*THE PROBLEM*
Reproduce exactly the lines of the material beneath, from the line that contains "return Matrix.Translation(eye) @" to the line that contains "scene.collection.objects.link(made[o])", both included, and no other lines.

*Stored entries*
☆ ☆ ☆ ☆ ☆

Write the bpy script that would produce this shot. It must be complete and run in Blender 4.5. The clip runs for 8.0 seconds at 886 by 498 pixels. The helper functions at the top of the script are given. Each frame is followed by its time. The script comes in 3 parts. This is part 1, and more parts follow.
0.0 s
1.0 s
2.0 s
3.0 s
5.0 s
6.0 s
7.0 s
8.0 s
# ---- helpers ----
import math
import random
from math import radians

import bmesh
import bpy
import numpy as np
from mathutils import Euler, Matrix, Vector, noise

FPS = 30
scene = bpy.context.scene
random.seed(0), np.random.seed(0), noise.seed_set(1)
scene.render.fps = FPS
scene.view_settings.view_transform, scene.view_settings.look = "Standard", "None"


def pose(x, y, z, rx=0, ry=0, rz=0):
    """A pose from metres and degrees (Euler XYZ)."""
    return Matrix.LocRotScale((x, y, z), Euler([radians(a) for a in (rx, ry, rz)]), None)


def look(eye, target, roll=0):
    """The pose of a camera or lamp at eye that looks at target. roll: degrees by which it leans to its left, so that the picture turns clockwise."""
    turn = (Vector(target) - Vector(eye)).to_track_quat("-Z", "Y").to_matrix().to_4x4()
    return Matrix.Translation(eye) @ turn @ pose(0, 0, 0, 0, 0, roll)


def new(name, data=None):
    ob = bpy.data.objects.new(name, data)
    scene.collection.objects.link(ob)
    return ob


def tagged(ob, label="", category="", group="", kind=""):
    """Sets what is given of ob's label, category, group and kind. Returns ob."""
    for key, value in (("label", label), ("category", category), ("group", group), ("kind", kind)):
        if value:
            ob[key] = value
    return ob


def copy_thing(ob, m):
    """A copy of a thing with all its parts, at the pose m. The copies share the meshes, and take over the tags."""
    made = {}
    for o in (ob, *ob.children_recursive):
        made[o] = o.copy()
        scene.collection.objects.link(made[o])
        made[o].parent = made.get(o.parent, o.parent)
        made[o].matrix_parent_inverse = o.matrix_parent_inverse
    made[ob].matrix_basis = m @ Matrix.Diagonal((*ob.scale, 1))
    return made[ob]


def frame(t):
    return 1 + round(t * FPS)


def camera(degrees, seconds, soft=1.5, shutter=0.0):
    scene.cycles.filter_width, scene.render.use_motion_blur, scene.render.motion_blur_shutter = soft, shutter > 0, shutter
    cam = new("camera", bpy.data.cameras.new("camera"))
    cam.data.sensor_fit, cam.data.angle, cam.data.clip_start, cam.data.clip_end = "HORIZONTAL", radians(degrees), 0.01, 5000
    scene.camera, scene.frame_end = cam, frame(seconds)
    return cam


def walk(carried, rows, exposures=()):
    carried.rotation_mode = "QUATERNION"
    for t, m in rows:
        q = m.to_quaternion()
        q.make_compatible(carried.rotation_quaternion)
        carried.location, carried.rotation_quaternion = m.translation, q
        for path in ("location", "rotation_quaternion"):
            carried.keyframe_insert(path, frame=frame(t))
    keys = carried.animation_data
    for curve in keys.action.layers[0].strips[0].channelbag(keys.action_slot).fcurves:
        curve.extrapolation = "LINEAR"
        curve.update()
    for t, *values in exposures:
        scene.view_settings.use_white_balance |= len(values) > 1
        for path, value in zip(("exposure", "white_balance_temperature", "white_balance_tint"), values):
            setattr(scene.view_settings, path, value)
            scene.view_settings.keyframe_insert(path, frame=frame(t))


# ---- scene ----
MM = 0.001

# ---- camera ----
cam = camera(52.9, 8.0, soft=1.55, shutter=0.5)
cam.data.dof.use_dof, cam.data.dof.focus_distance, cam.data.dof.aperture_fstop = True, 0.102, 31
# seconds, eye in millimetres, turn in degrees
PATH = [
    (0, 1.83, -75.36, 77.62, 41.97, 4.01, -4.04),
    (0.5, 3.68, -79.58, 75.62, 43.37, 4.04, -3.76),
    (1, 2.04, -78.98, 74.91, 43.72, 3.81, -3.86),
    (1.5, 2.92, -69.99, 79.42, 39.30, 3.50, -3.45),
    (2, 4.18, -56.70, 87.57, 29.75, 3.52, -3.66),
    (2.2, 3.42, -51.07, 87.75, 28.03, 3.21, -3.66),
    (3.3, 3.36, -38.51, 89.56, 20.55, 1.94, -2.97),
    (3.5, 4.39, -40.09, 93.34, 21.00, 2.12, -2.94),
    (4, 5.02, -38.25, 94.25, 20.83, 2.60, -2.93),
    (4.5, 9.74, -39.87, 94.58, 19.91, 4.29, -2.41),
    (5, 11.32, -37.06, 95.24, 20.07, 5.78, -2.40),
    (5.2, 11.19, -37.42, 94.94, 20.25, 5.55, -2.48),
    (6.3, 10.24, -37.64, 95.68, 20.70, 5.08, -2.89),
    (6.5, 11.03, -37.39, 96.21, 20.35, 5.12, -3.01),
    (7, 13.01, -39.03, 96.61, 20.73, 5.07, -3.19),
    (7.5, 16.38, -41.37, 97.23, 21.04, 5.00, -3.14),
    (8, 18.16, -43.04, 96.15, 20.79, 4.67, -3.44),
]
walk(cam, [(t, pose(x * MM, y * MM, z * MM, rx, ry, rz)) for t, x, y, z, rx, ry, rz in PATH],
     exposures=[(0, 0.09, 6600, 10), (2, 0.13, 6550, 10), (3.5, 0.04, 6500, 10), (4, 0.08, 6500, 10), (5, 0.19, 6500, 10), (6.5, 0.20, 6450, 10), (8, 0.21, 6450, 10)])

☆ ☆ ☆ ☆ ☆

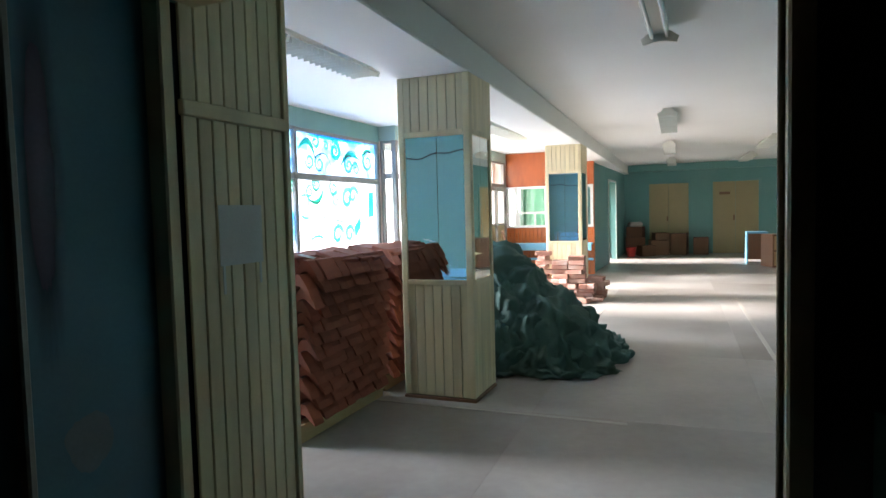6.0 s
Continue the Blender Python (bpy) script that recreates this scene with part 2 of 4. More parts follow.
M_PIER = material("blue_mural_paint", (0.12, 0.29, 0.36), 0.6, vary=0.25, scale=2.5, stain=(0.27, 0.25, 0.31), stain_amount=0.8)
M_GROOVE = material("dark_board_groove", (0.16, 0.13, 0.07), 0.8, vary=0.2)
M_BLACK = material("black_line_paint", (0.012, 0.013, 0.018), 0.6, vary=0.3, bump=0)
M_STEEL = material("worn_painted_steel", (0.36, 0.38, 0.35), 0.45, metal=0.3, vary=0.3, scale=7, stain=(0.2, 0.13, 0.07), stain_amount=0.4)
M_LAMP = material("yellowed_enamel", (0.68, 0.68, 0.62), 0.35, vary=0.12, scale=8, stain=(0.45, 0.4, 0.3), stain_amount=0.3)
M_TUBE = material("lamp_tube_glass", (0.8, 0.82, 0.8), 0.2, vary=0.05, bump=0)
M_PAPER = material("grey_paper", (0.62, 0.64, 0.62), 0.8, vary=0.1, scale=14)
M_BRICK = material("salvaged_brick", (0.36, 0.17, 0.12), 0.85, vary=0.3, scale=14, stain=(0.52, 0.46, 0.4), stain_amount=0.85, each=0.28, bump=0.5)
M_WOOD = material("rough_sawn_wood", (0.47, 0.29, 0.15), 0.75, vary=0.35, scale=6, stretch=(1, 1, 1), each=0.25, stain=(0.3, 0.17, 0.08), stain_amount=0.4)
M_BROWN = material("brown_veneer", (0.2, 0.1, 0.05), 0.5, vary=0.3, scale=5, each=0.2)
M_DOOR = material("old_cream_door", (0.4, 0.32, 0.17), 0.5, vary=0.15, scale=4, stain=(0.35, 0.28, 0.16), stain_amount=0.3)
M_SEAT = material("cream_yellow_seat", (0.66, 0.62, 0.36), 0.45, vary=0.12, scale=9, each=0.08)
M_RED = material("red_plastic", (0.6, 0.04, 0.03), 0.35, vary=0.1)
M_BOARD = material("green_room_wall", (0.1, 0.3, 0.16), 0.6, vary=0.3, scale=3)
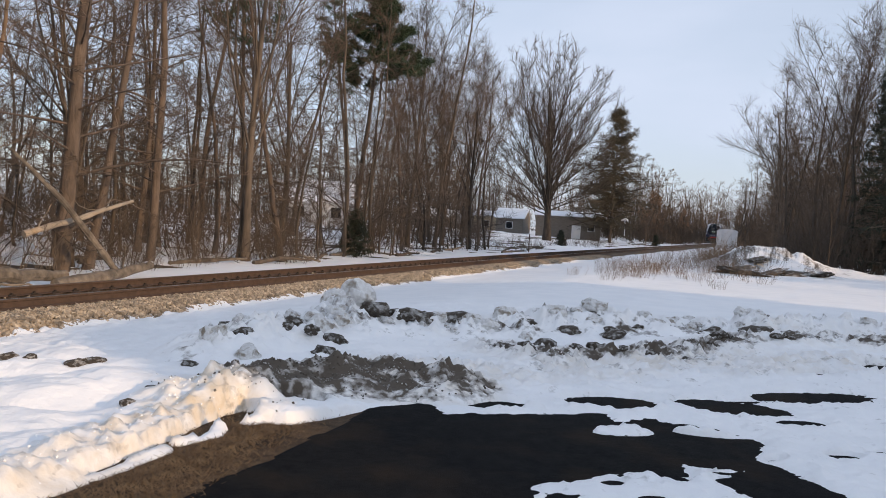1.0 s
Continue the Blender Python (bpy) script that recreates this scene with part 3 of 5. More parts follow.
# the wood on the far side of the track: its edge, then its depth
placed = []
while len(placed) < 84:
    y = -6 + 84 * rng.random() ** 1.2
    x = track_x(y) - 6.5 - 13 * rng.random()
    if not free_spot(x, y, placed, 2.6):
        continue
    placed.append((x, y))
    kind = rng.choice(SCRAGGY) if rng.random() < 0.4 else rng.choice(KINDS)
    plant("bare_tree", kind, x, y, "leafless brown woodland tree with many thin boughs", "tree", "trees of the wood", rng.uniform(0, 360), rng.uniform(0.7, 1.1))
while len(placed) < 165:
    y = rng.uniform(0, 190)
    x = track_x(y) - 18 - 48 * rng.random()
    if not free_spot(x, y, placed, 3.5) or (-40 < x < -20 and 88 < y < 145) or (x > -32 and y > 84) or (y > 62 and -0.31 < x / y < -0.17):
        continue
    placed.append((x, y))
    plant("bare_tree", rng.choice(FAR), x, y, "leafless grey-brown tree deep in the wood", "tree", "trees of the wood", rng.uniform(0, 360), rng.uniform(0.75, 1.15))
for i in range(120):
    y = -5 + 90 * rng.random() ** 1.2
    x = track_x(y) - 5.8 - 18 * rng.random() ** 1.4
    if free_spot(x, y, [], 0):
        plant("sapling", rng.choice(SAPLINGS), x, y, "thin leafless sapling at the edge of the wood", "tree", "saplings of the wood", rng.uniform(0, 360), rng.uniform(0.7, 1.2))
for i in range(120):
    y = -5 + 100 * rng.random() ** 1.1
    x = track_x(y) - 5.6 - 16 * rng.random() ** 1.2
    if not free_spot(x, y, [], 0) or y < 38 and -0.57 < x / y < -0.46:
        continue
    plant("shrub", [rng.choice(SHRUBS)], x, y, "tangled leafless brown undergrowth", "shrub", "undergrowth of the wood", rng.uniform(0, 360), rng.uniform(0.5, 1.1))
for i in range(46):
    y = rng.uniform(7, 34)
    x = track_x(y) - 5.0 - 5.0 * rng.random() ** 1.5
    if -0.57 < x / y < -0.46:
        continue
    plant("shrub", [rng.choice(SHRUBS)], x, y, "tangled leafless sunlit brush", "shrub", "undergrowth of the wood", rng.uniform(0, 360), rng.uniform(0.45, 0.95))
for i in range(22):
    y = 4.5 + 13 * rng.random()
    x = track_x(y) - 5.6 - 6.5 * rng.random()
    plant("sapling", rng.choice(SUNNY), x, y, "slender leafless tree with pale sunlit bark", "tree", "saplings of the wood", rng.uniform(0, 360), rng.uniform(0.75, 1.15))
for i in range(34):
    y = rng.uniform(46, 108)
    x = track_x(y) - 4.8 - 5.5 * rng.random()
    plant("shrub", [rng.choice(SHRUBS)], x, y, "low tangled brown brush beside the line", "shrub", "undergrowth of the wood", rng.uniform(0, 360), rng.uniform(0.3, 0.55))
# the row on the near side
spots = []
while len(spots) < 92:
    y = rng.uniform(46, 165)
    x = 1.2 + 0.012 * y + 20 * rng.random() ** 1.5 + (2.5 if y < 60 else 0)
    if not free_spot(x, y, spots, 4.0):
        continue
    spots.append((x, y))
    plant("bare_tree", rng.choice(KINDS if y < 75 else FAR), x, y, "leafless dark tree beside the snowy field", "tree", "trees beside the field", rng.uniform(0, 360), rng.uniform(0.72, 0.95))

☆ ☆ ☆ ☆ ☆

*RESPONSE TO THIS TASK*
    return Matrix.Translation(eye) @ turn @ pose(0, 0, 0, 0, 0, roll)


def new(name, data=None):
    ob = bpy.data.objects.new(name, data)
    scene.collection.objects.link(ob)
    return ob


def tagged(ob, label="", category="", group="", kind=""):
    """Sets what is given of ob's label, category, group and kind. Returns ob."""
    for key, value in (("label", label), ("category", category), ("group", group), ("kind", kind)):
        if value:
            ob[key] = value
    return ob


def copy_thing(ob, m):
    """A copy of a thing with all its parts, at the pose m. The copies share the meshes, and take over the tags."""
    made = {}
    for o in (ob, *ob.children_recursive):
        made[o] = o.copy()
        scene.collection.objects.link(made[o])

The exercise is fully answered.